Grybowski, the current board chair, and Huggins attended the recent CAJM assembly.

Grybowski said no to each of CAJM’s demands. On the issue of the board receiving additional training, he said board members are required by the S.C. Department of Education to receive ethics training.

Huggins agreed to advocate for an assessment of the board’s policy compliance and ethical governance within the next 90 days by an outside entity.

But she said no to an independent audit of the district’s human relations, finance and operations departments to begin within the next three months by an outside entity for a sweeping evaluation of her performance. She said the audit process does not come through her as the superintendent, but she did say that she wants the community to hold her accountable.

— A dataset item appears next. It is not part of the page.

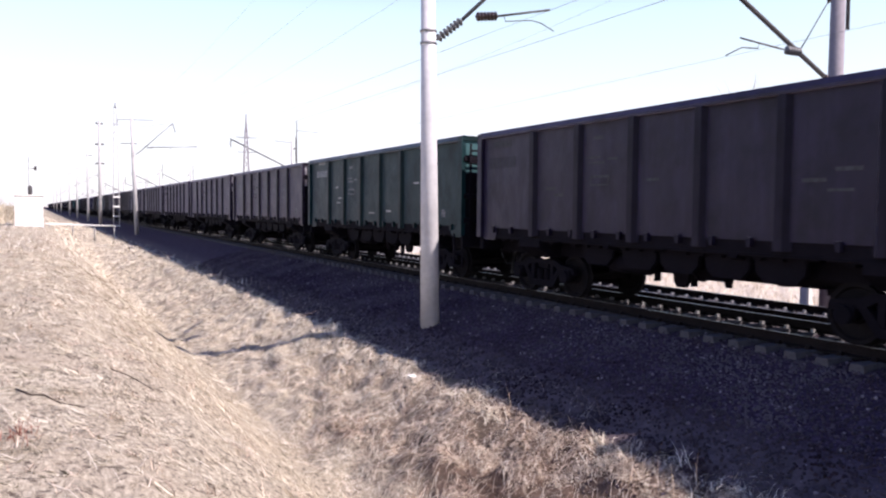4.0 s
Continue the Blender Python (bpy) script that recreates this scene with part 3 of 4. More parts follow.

Three board members – Waters, Roberson and Calhoun – agreed to a separate list of demands for accountability.

Meeting in a sacred space

Huggins and Simmons recently met with some 50 people at a meeting called by the NAACP and held in the lower level at Emanuel.

During their presentation, the educators said more Black and Hispanic students are prepared for kindergarten. However, gaps remain in the number of Black and Hispanic students who are prepared for college and professional careers as compared to white students, said NAACP branch treasurer Jerome Clemons, a Charleston Realtor.

Clemons told the Charleston City Paper he wants to know more of the district’s demographics and how it has changed. “We ought to know exactly the population and what has transpired in the last five years,” he said. “Our progress is good,” he said, “But where are our (Black) students” and how has the racial makeup of schools changed?